**Exercise directions:** Return all of the data exactly as given.

**Supplied data:**
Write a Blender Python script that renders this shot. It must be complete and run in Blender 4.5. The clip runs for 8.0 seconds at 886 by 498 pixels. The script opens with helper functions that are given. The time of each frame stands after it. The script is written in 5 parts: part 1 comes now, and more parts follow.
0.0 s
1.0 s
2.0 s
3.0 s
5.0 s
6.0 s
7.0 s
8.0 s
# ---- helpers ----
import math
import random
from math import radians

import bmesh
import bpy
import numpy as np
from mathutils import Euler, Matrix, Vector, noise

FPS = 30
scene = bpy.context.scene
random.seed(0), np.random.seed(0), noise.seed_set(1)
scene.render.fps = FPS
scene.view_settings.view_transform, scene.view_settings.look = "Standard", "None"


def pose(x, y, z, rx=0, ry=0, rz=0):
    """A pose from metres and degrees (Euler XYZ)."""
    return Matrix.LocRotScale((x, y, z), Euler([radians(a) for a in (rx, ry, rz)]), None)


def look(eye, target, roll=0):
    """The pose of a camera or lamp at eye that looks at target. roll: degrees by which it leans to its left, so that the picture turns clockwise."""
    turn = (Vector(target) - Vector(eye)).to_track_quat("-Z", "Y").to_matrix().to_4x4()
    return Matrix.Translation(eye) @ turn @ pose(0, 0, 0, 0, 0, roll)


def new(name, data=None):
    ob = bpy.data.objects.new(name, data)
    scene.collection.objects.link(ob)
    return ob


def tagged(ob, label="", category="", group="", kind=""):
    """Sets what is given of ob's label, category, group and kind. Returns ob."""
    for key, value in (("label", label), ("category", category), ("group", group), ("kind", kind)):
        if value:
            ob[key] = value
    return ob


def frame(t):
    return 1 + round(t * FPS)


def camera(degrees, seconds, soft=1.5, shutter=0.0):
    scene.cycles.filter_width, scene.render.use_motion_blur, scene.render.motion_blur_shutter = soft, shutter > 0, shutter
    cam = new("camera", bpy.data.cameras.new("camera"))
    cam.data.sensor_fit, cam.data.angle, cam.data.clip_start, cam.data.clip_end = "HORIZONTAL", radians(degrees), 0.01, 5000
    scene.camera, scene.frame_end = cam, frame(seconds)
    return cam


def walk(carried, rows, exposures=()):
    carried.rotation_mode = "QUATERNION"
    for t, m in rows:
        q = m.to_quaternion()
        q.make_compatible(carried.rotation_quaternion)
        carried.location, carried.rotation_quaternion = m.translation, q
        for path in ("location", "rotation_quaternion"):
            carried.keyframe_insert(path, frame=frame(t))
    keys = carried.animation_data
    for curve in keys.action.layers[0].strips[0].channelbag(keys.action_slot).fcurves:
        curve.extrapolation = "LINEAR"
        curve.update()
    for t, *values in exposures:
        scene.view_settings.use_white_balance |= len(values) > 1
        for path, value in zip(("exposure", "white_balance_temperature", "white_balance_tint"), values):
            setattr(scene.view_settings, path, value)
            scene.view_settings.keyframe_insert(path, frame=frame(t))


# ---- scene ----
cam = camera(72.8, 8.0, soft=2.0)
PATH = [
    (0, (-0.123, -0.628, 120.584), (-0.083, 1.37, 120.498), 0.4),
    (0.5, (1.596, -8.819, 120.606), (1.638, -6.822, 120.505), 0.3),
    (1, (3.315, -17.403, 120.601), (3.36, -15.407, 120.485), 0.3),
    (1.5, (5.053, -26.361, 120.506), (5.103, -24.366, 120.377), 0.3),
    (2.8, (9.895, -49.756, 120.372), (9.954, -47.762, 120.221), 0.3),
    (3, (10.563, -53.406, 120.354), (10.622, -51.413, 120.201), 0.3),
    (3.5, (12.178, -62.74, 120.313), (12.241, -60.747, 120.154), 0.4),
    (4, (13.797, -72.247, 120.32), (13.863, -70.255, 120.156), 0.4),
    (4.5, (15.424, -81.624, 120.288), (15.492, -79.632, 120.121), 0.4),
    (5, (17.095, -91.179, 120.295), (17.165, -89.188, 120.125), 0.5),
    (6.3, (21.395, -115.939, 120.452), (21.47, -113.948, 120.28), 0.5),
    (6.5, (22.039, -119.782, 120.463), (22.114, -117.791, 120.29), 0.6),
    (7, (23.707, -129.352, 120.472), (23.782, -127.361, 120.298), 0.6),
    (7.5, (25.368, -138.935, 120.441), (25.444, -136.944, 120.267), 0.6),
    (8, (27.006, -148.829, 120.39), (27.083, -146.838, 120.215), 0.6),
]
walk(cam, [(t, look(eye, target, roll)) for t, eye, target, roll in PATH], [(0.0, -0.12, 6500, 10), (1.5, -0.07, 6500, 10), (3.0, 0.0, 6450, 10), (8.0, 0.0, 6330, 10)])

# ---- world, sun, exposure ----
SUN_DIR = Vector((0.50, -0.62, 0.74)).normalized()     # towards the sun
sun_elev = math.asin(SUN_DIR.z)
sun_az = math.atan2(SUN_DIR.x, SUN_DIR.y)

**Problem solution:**
Write a Blender Python script that renders this shot. It must be complete and run in Blender 4.5. The clip runs for 8.0 seconds at 886 by 498 pixels. The script opens with helper functions that are given. The time of each frame stands after it. The script is written in 5 parts: part 1 comes now, and more parts follow.
0.0 s
1.0 s
2.0 s
3.0 s
5.0 s
6.0 s
7.0 s
8.0 s
# ---- helpers ----
import math
import random
from math import radians

import bmesh
import bpy
import numpy as np
from mathutils import Euler, Matrix, Vector, noise

FPS = 30
scene = bpy.context.scene
random.seed(0), np.random.seed(0), noise.seed_set(1)
scene.render.fps = FPS
scene.view_settings.view_transform, scene.view_settings.look = "Standard", "None"


def pose(x, y, z, rx=0, ry=0, rz=0):
    """A pose from metres and degrees (Euler XYZ)."""
    return Matrix.LocRotScale((x, y, z), Euler([radians(a) for a in (rx, ry, rz)]), None)


def look(eye, target, roll=0):
    """The pose of a camera or lamp at eye that looks at target. roll: degrees by which it leans to its left, so that the picture turns clockwise."""
    turn = (Vector(target) - Vector(eye)).to_track_quat("-Z", "Y").to_matrix().to_4x4()
    return Matrix.Translation(eye) @ turn @ pose(0, 0, 0, 0, 0, roll)


def new(name, data=None):
    ob = bpy.data.objects.new(name, data)
    scene.collection.objects.link(ob)
    return ob


def tagged(ob, label="", category="", group="", kind=""):
    """Sets what is given of ob's label, category, group and kind. Returns ob."""
    for key, value in (("label", label), ("category", category), ("group", group), ("kind", kind)):
        if value:
            ob[key] = value
    return ob


def frame(t):
    return 1 + round(t * FPS)


def camera(degrees, seconds, soft=1.5, shutter=0.0):
    scene.cycles.filter_width, scene.render.use_motion_blur, scene.render.motion_blur_shutter = soft, shutter > 0, shutter
    cam = new("camera", bpy.data.cameras.new("camera"))
    cam.data.sensor_fit, cam.data.angle, cam.data.clip_start, cam.data.clip_end = "HORIZONTAL", radians(degrees), 0.01, 5000
    scene.camera, scene.frame_end = cam, frame(seconds)
    return cam


def walk(carried, rows, exposures=()):
    carried.rotation_mode = "QUATERNION"
    for t, m in rows:
        q = m.to_quaternion()
        q.make_compatible(carried.rotation_quaternion)
        carried.location, carried.rotation_quaternion = m.translation, q
        for path in ("location", "rotation_quaternion"):
            carried.keyframe_insert(path, frame=frame(t))
    keys = carried.animation_data
    for curve in keys.action.layers[0].strips[0].channelbag(keys.action_slot).fcurves:
        curve.extrapolation = "LINEAR"
        curve.update()
    for t, *values in exposures:
        scene.view_settings.use_white_balance |= len(values) > 1
        for path, value in zip(("exposure", "white_balance_temperature", "white_balance_tint"), values):
            setattr(scene.view_settings, path, value)
            scene.view_settings.keyframe_insert(path, frame=frame(t))


# ---- scene ----
cam = camera(72.8, 8.0, soft=2.0)
PATH = [
    (0, (-0.123, -0.628, 120.584), (-0.083, 1.37, 120.498), 0.4),
    (0.5, (1.596, -8.819, 120.606), (1.638, -6.822, 120.505), 0.3),
    (1, (3.315, -17.403, 120.601), (3.36, -15.407, 120.485), 0.3),
    (1.5, (5.053, -26.361, 120.506), (5.103, -24.366, 120.377), 0.3),
    (2.8, (9.895, -49.756, 120.372), (9.954, -47.762, 120.221), 0.3),
    (3, (10.563, -53.406, 120.354), (10.622, -51.413, 120.201), 0.3),
    (3.5, (12.178, -62.74, 120.313), (12.241, -60.747, 120.154), 0.4),
    (4, (13.797, -72.247, 120.32), (13.863, -70.255, 120.156), 0.4),
    (4.5, (15.424, -81.624, 120.288), (15.492, -79.632, 120.121), 0.4),
    (5, (17.095, -91.179, 120.295), (17.165, -89.188, 120.125), 0.5),
    (6.3, (21.395, -115.939, 120.452), (21.47, -113.948, 120.28), 0.5),
    (6.5, (22.039, -119.782, 120.463), (22.114, -117.791, 120.29), 0.6),
    (7, (23.707, -129.352, 120.472), (23.782, -127.361, 120.298), 0.6),
    (7.5, (25.368, -138.935, 120.441), (25.444, -136.944, 120.267), 0.6),
    (8, (27.006, -148.829, 120.39), (27.083, -146.838, 120.215), 0.6),
]
walk(cam, [(t, look(eye, target, roll)) for t, eye, target, roll in PATH], [(0.0, -0.12, 6500, 10), (1.5, -0.07, 6500, 10), (3.0, 0.0, 6450, 10), (8.0, 0.0, 6330, 10)])

# ---- world, sun, exposure ----
SUN_DIR = Vector((0.50, -0.62, 0.74)).normalized()     # towards the sun
sun_elev = math.asin(SUN_DIR.z)
sun_az = math.atan2(SUN_DIR.x, SUN_DIR.y)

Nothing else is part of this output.